What this task involves ▸
Within the listing below, locate all lines containing the word "that". Copy each one.

(Clips as scene scripts)
>> BEGIN

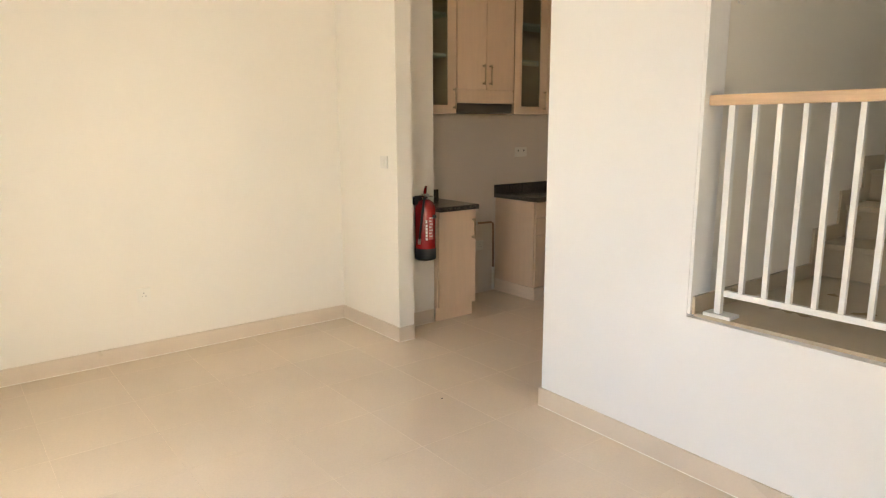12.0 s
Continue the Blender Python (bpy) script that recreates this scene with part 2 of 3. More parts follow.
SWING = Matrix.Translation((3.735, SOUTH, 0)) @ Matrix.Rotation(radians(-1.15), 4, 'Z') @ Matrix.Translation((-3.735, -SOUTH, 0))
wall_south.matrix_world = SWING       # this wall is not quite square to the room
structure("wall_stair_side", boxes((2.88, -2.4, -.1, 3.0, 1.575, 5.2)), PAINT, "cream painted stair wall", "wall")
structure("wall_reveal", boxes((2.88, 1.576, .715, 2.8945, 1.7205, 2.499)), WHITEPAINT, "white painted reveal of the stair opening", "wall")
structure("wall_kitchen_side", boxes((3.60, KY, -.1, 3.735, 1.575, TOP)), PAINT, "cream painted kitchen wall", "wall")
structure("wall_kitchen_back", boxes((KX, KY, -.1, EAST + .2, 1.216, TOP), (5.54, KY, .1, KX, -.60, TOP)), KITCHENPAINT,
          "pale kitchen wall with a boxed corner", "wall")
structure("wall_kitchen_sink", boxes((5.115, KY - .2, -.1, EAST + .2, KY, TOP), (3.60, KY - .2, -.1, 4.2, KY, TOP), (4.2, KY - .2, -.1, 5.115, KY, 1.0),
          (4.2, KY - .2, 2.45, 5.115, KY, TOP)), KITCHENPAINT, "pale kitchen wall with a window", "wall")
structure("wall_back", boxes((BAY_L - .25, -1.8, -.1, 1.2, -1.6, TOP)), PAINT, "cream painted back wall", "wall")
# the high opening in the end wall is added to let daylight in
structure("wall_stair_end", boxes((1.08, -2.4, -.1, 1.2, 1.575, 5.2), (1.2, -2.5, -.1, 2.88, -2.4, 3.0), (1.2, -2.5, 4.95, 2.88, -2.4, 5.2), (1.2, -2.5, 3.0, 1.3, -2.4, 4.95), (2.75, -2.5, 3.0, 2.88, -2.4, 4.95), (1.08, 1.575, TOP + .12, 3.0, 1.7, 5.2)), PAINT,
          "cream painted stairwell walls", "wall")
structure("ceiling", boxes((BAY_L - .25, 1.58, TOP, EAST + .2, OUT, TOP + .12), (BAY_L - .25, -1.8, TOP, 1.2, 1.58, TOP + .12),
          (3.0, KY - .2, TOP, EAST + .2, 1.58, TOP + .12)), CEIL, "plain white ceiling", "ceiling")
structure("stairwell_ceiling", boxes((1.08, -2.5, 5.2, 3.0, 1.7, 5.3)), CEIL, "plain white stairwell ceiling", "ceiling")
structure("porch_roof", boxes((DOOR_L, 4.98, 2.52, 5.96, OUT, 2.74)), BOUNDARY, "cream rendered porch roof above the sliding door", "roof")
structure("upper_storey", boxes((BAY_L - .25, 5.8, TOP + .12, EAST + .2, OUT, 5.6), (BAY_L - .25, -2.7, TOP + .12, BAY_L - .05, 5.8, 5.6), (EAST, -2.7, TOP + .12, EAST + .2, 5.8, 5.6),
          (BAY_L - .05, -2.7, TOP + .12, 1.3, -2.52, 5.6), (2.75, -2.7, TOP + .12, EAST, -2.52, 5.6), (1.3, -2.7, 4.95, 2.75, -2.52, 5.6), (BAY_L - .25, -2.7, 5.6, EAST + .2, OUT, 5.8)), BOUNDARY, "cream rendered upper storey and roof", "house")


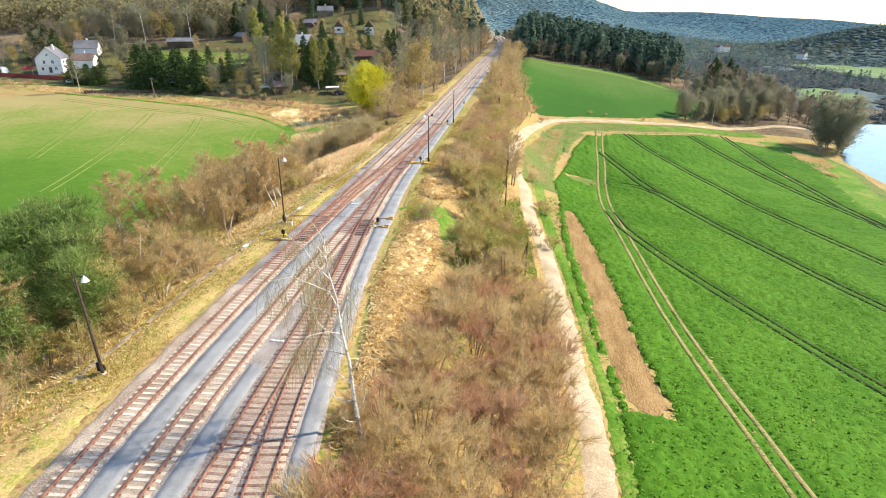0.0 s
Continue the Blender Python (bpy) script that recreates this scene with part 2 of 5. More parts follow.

>> END

Output of the exercise ▸
Continue the Blender Python (bpy) script that recreates this scene with part 2 of 3. More parts follow.
Continue the Blender Python (bpy) script that recreates this scene with part 2 of 5. More parts follow.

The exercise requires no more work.